Leuven | More than two weeks ago
AI language translation models have improved from previous state of the art learning mappings between sequences via neural networks and attention mechanisms. Due to more complex and deep layers in models it becomes expensive to train such models with huge parameters. To train such models, it is necessary to share workload over multiple GPUs to reduce cost and time it takes. At this point it is essential to understand the computational load and data flow load on the current GPUs. This work aims to understand computational and communication load on the GPU while training such models. GPU profiling has been used widely to optimize such workloads to have better resource utilization.

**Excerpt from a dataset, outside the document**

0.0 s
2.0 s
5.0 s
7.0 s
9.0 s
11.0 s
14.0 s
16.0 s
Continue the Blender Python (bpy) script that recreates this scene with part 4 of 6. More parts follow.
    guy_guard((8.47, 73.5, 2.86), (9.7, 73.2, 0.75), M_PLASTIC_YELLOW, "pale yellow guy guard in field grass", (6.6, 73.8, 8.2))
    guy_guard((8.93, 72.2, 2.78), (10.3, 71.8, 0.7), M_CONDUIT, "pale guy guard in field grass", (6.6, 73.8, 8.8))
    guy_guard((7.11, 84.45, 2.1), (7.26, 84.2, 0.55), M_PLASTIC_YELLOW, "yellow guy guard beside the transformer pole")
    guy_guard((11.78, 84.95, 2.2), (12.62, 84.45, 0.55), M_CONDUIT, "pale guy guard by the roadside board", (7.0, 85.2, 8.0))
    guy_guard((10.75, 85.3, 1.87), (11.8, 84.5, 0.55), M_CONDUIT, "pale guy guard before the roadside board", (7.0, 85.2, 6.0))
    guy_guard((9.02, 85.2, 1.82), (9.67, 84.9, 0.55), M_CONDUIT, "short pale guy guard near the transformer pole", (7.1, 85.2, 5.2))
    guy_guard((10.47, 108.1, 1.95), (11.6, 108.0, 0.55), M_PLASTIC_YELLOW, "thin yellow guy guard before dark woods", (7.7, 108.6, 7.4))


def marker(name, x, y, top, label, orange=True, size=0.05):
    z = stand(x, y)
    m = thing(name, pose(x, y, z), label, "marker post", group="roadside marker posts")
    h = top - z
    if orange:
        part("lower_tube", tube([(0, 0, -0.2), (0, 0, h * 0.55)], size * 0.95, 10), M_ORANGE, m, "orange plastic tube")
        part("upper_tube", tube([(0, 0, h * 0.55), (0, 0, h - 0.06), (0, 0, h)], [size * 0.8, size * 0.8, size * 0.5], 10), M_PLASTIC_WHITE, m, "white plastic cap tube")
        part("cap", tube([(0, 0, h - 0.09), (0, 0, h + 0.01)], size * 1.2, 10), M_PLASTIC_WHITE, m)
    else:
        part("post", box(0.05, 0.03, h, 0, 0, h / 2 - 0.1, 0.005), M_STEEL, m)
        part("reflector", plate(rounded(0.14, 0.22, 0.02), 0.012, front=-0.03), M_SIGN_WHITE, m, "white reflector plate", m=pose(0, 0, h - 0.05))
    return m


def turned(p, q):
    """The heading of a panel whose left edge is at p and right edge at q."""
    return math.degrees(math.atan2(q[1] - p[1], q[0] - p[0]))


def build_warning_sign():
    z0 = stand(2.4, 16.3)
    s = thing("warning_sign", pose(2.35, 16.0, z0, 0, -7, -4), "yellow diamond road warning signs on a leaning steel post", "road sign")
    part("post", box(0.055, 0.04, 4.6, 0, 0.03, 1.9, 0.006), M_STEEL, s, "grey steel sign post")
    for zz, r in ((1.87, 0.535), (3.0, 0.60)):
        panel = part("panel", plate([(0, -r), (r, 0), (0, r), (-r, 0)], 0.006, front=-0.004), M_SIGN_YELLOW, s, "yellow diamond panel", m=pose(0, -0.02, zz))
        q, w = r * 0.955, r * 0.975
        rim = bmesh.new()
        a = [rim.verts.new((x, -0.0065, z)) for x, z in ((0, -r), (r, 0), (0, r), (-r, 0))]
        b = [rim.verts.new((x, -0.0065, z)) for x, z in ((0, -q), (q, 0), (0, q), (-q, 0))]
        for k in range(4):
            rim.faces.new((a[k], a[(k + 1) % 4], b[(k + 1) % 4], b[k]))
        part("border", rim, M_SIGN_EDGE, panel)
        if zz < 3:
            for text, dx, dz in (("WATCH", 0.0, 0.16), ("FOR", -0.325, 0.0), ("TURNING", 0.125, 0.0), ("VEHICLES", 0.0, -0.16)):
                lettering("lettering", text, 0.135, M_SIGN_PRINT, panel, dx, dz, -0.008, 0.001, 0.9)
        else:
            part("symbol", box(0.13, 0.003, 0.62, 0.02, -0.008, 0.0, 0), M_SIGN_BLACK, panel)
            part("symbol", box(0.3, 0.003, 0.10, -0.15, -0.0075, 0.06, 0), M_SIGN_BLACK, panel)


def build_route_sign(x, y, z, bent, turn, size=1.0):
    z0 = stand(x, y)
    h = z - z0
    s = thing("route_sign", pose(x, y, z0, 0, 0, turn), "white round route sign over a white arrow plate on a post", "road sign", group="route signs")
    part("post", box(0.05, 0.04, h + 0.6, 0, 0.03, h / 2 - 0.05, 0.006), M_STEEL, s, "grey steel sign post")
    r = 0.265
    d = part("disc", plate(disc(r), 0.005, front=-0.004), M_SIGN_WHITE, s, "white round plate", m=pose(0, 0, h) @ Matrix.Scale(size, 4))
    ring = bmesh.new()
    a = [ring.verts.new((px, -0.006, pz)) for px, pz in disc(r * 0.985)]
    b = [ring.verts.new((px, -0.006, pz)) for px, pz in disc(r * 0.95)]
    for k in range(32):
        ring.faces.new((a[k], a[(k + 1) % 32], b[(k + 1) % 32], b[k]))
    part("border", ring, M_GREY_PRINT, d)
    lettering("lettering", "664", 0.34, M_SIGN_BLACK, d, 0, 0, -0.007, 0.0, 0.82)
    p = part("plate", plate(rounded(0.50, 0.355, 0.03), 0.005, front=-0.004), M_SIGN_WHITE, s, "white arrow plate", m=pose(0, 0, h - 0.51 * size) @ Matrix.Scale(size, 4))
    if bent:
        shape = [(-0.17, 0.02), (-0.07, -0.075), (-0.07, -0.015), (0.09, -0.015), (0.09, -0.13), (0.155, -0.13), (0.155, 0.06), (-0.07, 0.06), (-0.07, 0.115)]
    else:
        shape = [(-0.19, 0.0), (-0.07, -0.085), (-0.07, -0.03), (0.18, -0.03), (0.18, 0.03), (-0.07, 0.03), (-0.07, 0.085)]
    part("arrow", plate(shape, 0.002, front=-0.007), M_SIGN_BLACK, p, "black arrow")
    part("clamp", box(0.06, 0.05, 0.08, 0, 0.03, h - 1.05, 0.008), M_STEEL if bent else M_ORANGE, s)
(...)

As part of this work, the candidate will be understanding large language models (LLM) and execute such models to realize the deeper insight of GPU resources utilization. The data from profiling tools can then be used with analytical/cycle accurate simulator tools to estimate the computation cost of such model’s at large scale. Understanding these parameters from the profiling tools will be used later insight on impact of GPU architecture for certain workloads which can then be used to upgrade analytical tools.
Computer science, parallel computing on cluster, GPU system level architecture, programming (C++/Python/CUDA)
Type of work: 30% literature, 70% modelling
Daily advisor: Aakash Patel, Dwaipayan Biswas
Type of project: Combination of internship and thesis
Duration: 6-9 months
Required degree: Master of Engineering Technology, Master of Science, Master of Engineering Science
Required background: Computer Science, Electrotechnics/Electrical Engineering
Imec allowance will be provided for students studying at a non-Belgian university.